Собственно, призыв соответствует сценической задаче. Люди на сцене и впрямь выглядят вынужденными бодрствовать. В позе дозорных, опасающихся нападения диких животных или диких людей, они то и дело застывают, а перманентная тревога не дает покоя их вечно готовым к обороне телам. Драка начинается почти сразу и не заканчивается, пока все ее участники не разрывают друг друга на части. К счастью, метафорически: в конце длинной сцены одежда с каждого – курточки, треники, футболки – свисает лохмотьями. Оборванцами они становятся в буквальном смысле слова. После чего пропотевшие и разогретые в брутальной разминке мужчины вдруг совершенно мирно начинают обмениваться всякими сольными танцами с трюками да коленцами. В такие моменты (они повторяются не раз – после войны всегда наступает мир) кажется: вот-вот в духе «Весны священной» Стравинского гендерные пляски закончатся плохо – кого-нибудь ритуально сожгут или зарежут.
Платель и звуки
Классическую музыку в комбинации с оригинальными композициями современных авторов Платель использует часто. В 2003 г. он поставил для «Руртриеннале» спектакль Wolf на музыку Моцарта, делал проект на музыку Верди и использовал исполнение глухими людьми сочинений Баха в спектакле tauberbach.
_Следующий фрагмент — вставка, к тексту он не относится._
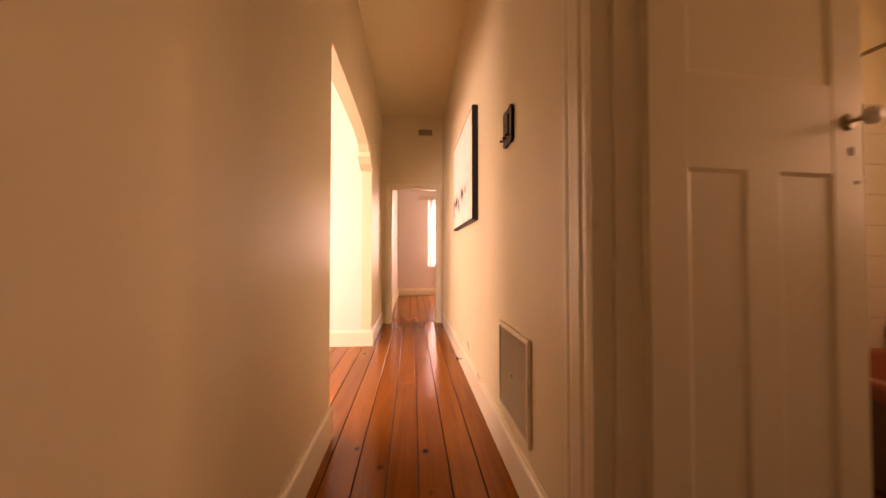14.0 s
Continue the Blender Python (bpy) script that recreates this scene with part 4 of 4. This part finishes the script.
# ---- floorboards and tiles ----
def lay_boards(parent, x0, x1, y0, y1, width, seed, joints):
    rng = random.Random(seed)
    shapes = {}
    x = x0
    while x < x1 - 0.02:
        w = min(width, x1 - x)
        cuts = [y0] + (sorted(rng.uniform(y0 + 0.6, y1 - 0.6) for _ in range(joints)) if joints and rng.random() < 0.55 else []) + [y1]
        for a, b in zip(cuts, cuts[1:]):
            key = (round(w, 3), round(b - a, 3))
            if key not in shapes:
                shapes[key] = meshed("board", boxed(-w / 2 + 0.0026, w / 2 - 0.0026, -(b - a) / 2 + 0.0008, (b - a) / 2 - 0.0008, -0.022, 0, bevel=0.0026), boards)
            ob = new("board", shapes[key])
            ob.parent = parent
            ob.location = (x + w / 2, (a + b) / 2, rng.uniform(-0.0012, 0))
        x += w


lay_boards(floor, W, 0.0, -0.12, D, 0.152, 3, 1)
lay_boards(floor_hall, HX, LX, -5.62, -0.12, 0.152, 5, 1)
lay_boards(floor_lounge, LX, 3.6, -4.23, -1.02, 0.152, 6, 1)
lay_boards(floor_far, -3.48, -0.09, -9.34, -5.62, 0.152, 7, 1)

STEP, TW_ = -3.34, 0.194                     # where the tiling rises above the tub, and the tile's width
bm = boxed(STEP, HX - 0.12, BS, BS + 0.004, 0, 1.53)
block(bm, BW, STEP, BS, BS + 0.004, 0, 2.026)
tiles = structure("wall_tiles", bm, grout, "cream glazed wall tiles round the bath")
tile_mesh = meshed("tile", boxed(0.001, TW_ - 0.001, 0, 0.007, 0.001, TW_ - 0.001, bevel=0.0015), tile_white)
strip_mesh = meshed("tile", boxed(0.001, TW_ - 0.001, 0, 0.007, 0.001, 0.085, bevel=0.0015), tile_white)
for j in range(10):
    for i in range(-2, 11):
        low = i >= 0
        if low and j > 7:
            continue
        ob = new("tile", strip_mesh if low and j == 7 else tile_mesh)
        ob.parent = tiles
        ob.location = (STEP + TW_ * i, BS + 0.004, 0.086 + TW_ * j)
part("cap", boxed(STEP, HX - 0.12, BS, BS + 0.022, 1.53, 1.565, bevel=0.006), tile_white, tiles, "raised cap tile")
floor_tiles = bpy.data.objects["floor_bathroom"]
ft_mesh = meshed("tile", boxed(0.0015, 0.0985, 0.0015, 0.0985, -0.014, -0.003, bevel=0.0015), red_tile)
for j in range(18):
    for i in range(15):
        ob = new("tile", ft_mesh)
        ob.parent = floor_tiles
        ob.location = (HX - 0.12 - 0.1 * (i + 1), -0.22 - 0.1 * j, 0)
Но насилие тут, похоже, не требует особой мотивации, а мертвые тела уже есть. Три гипертрофированно огромные лошадиные туши сложены друг на друга в самом центре сцены, огороженной по периметру грязной и дырявой тряпкой – такой древней, что иногда кажется, от нее плохо пахнет: сыростью, кочевьем, старой кожей. Но, наверное, это такой же обман обоняния, какой у Плателя был обман зрения. Мертвая лошадиная натура – скульптура Берлинде де Брёйкере, известной своими довольно жуткими (но не более, чем всё, что показывают в теленовостях) инсталляциями человеческих и животных тел, замотанных в одеяла, уложенных штабелями, где подвешенных на крюк, где как будто снятых с креста. Что означают туши в данном контексте – запас мяса на случай зимы или войны, охотничьи трофеи или результат какого-то лошадиного мора, – не сказать. Да и не важно. Это результат жизнедеятельности. Не людей и не зверей – живых существ. Хореография Плателя, тоже как будто инспирированная скульптурами де Брёйкере, не делает различия. Персонажи похожи на людей, когда сбиваются в синхронно движущиеся боевые отряды, и на растерянных животных, когда разбредаются поодиночке. Выглядят кочевниками, пастухами, уличной бандой, и тут же – стаей, стадом.
Бах глух
Но удержал бы Платель людей в зале два часа одной только демонстрацией человеческой скотобойни, если бы не его способность видеть красоту в самом ужасном и непривлекательном? Малера ближе к финалу он обрушивает на этот падший и павший мир, где все друг друга треножат и подминают, не для того только, чтобы закольцевать схожие эпохи и ситуации – Европу накануне Первой мировой и сегодняшнюю. Повинуясь Малеру, как звуку иерихонской трубы, безумное сообщество вдруг бросается самовыражаться. Кто как может: белые парни делают балетные pas, то ли выученные, то ли увиденные по телевизору, черные – приспосабливают змейки, лунную походку и прочие хип-хоп-штучки. Умиление, с которым Платель и до этой сцены взирал на чад неразумных, вдруг накрывает и зрительный зал. В самой нелепости попыток отозваться на музыку всем своим существом, выразить лучшее в себе и отдать последнее – столько настоящей человеческой пробужденности, что становится понятно, что именно имел Платель в виду, когда призывал «не спать», и почему, чтобы показать высокое в человеке, ему постоянно приходится (вспомним оглашенных Бахом обитателей свалки в его спектакле tauberbach) спускаться на самое дно.